"The big Dream"

Jeff Chesemore

It’s 9:15 a.m. on January 12, 1970, at the Asilomar Conference Center in Monterey, California. Young Life’s founder, Jim Rayburn, stands up to speak to the staff. Fighting inoperable cancer, the former president knows this will be his last time addressing these dear friends.

What does someone say in a moment like this? What message burns in the heart?

For Jim, it’s “The Big Dream.”

“I’ve always felt a little twinge or something when I was introduced as the founder of this outfit. I am the founder, don’t get me wrong! But the reason for my embarrassment is that I always felt like a fella who founded something should at least know he was founding something. I didn’t have the slightest idea I was founding something …

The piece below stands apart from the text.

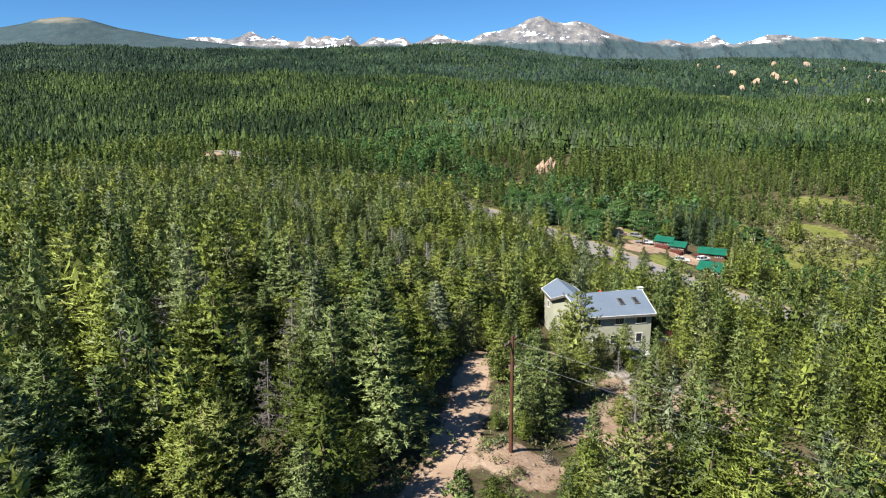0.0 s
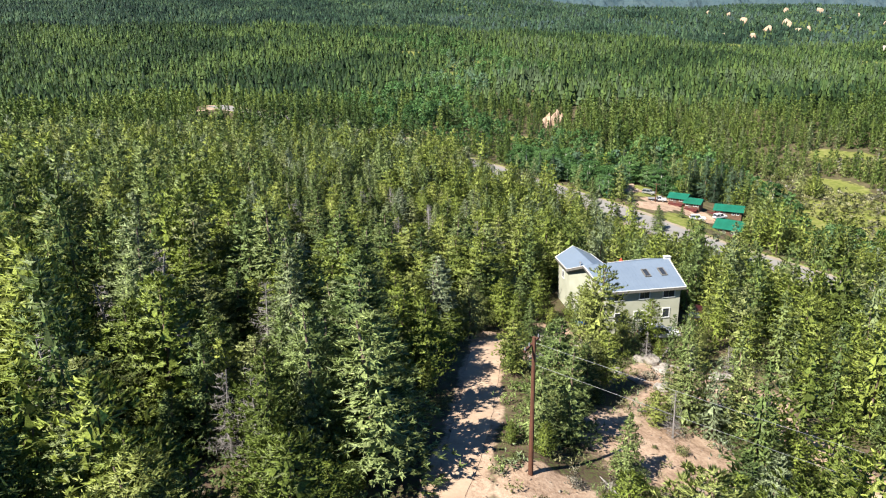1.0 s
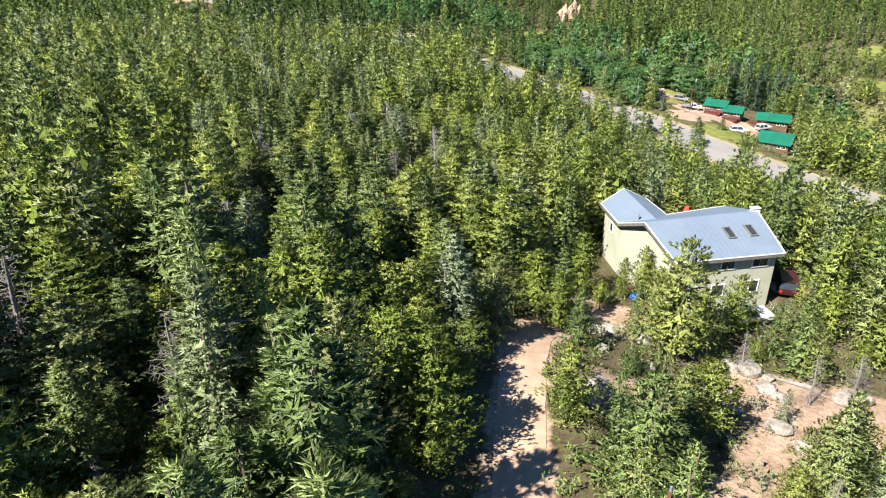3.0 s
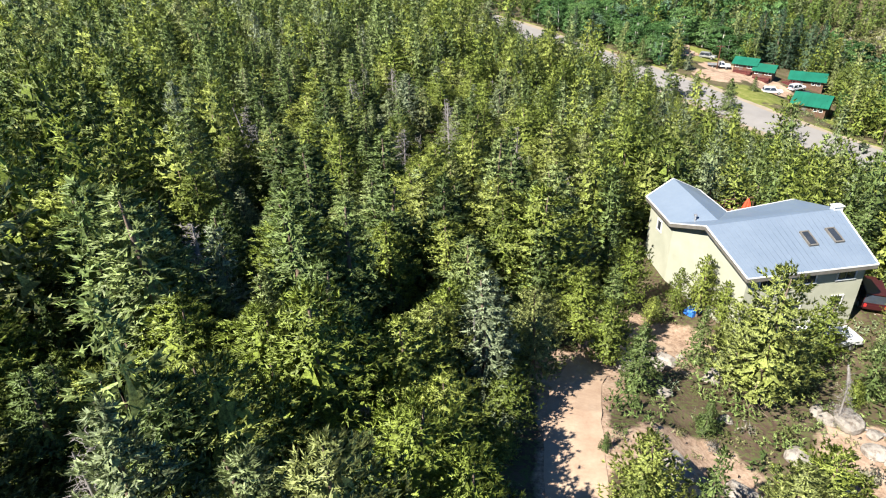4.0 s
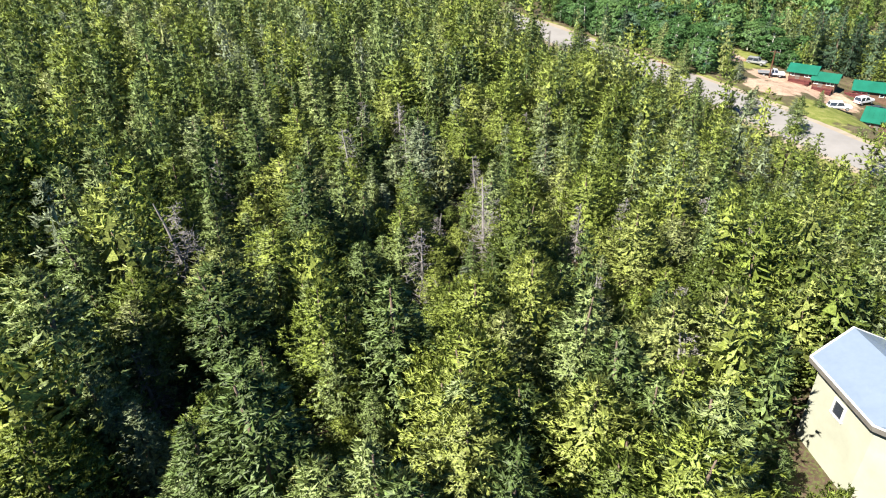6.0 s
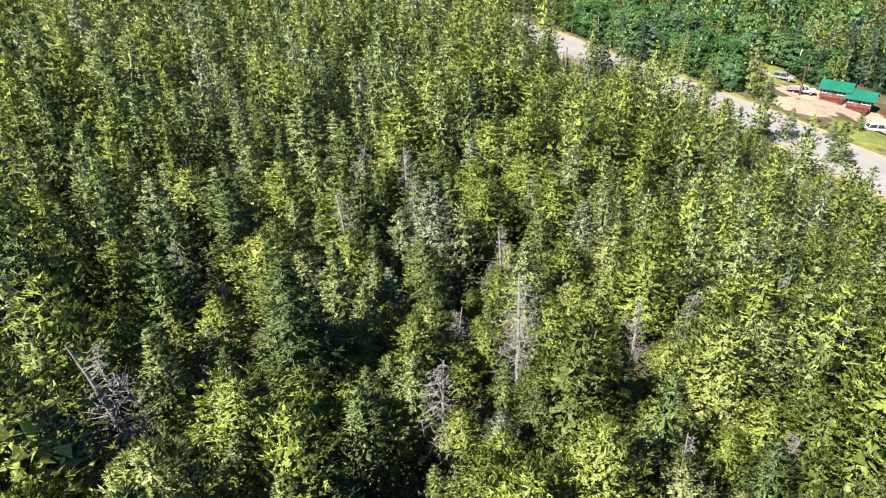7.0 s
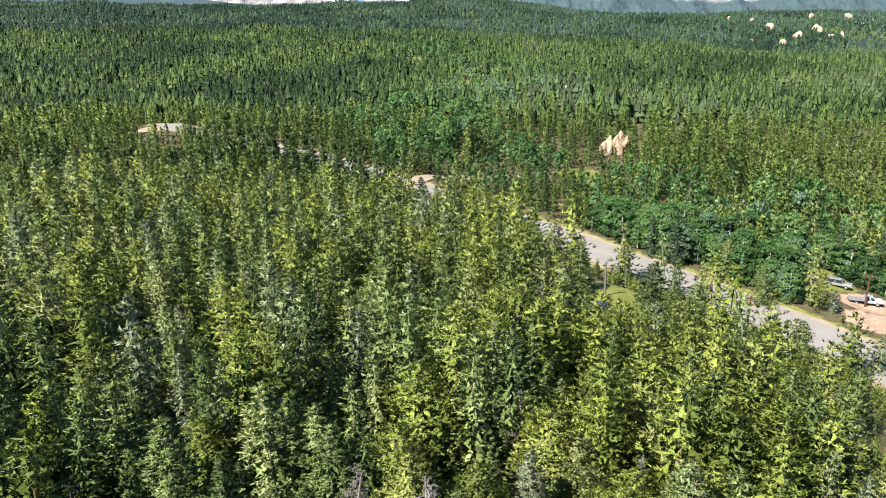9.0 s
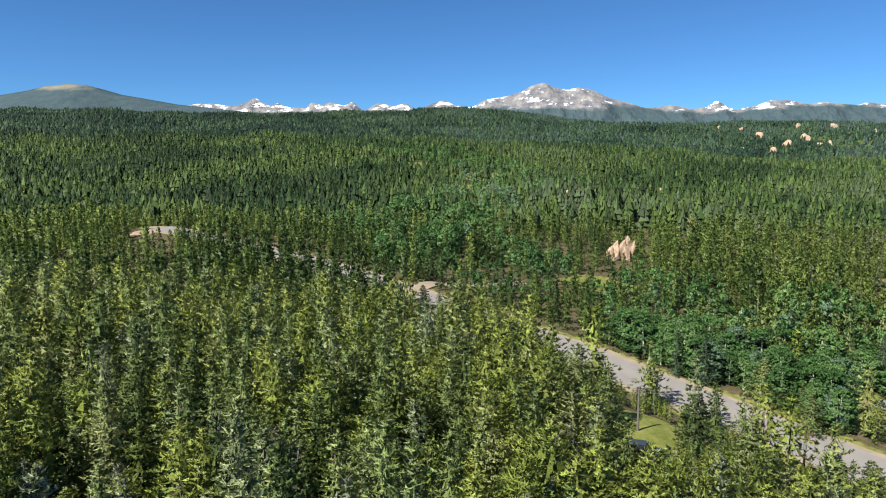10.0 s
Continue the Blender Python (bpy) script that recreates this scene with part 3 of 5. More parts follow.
def spruce(seed, high=11.5, leaves=None, label="conical dark green spruce tree on the forest floor"):
    rng = np.random.default_rng(seed)
    wide = rng.uniform(2.05, 2.75)
    crown = conifer_crown(rng, high, wide, rng.uniform(0.04, 0.10), 108, 0.29, 8, 0.056, -0.30, power=rng.uniform(0.7, 0.95), each=1.45, fan=0)
    trunk = stem(rng, high * 0.98, 0.17)
    return tree_thing("spruce_tree", trunk, crown, M_BARK, leaves or M_SPRUCE, label, "spruce tree", "spruces of the forest")


def leafy_crown(rng, high, wide, low, clumps, size, per, width):
    """A rounded broadleaf crown of separate clumps with gaps."""
    cs = []
    for _ in range(clumps):
        t = rng.uniform(low, 1.0)
        k = (t - low) / (1 - low)
        r = wide * math.sin(math.pi * min(0.97, 0.18 + 0.80 * k)) ** 0.7
        a, q = rng.uniform(0, 6.28), rng.uniform(0.35, 1) ** 0.5
        centre = np.array([math.cos(a) * r * q, math.sin(a) * r * q, t * high])
        cs.append(centre + rng.normal(0, 0.30, (12, 3)) * np.array([1, 1, 0.7]))
    c = np.concatenate(cs)
    d = c - np.array([0, 0, high * (low + 0.3)])
    d /= np.linalg.norm(d, axis=1)[:, None]
    return blades(rng, c, d + np.array([0, 0, 0.4]), size, per, width, 1.2)


def aspen(seed, high=9.0):
    rng = np.random.default_rng(seed)
    trunk = join(stem(rng, high * 0.92, 0.11, bend=0.03), bare_limbs(rng, high, 1.4, 12, 0.35, 0.85, 1, 0.025))
    crown = leafy_crown(rng, high, rng.uniform(2.2, 2.9), 0.10, 95, 0.30, 4, 0.14)
    return tree_thing("aspen_tree", trunk, crown, M_ASPEN_BARK, M_ASPEN, "pale-trunked aspen with bright green leaves", "aspen tree", "aspens along the road")


def snag(seed, high=9.5):
    rng = np.random.default_rng(seed)
    trunk = join(stem(rng, high, 0.13, bend=0.04), bare_limbs(rng, high, 1.9, 110, 0.12, 0.98, 5, 0.018))
    return tree_thing("dead_tree", trunk, None, M_DEAD, None, "leafless grey dead pine with bare twigs", "dead tree", "dead trees in the forest")


def shrub(seed):
    rng = np.random.default_rng(seed)
    trunk = bare_limbs(rng, 1.0, 0.9, 14, 0.0, 0.5, 1, 0.02)
    crown = leafy_crown(rng, 1.5, 0.95, 0.15, 22, 0.17, 4, 0.07)
    return tree_thing("shrub", trunk, crown, M_BARK, M_SHRUB, "low grey-green shrub on open ground", "shrub", "shrubs on open ground")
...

I knew one thing, though — I knew that Jesus Christ was important. And I knew that anyone that didn’t have a chance to know Him deserved a chance — and that’s what Young Life is all about — and don’t you forget it! ... The Big Dream: that everyone has a right to know Jesus Christ, to know the facts concerning Him …

They have a right to know who He is; they have a right to know what He’s done for them. They have a right to know how they relate to that. They have a right to know Him personally. Furthermore, they have a right to make their own choice of Him ... That’s not just what Young Life’s all about; that’s all that Young Life’s all about — Jesus Christ …”

We’ve named this space “The Last Word.” Only fitting then that some of our founder’s last words are still first in our hearts. The belief that “Young Life is all about Jesus” flows out of a man who embodied this sentiment. As flawed as you and me, Jim Rayburn nevertheless embraced the abundant life Jesus offers each of us. It was this “life to the full” he loved to share with kids.

Abundant is not synonymous with happiness, although there is great joy in following the Savior. Life to the full means exactly that — a life fully lived. One running the gamut of emotions (not only laughter, but tears), and experiences (not only mountaintops, but valleys). It’s a life lived in community with the Father, Son and Spirit, and the “fellow followers” the Lord provides us in the here and now.

So, lastly, three questions:

  1. What would you like your last words to be?
  2. Would you characterize your life as “abundant”?
  3. Is Jesus all​ your life is about?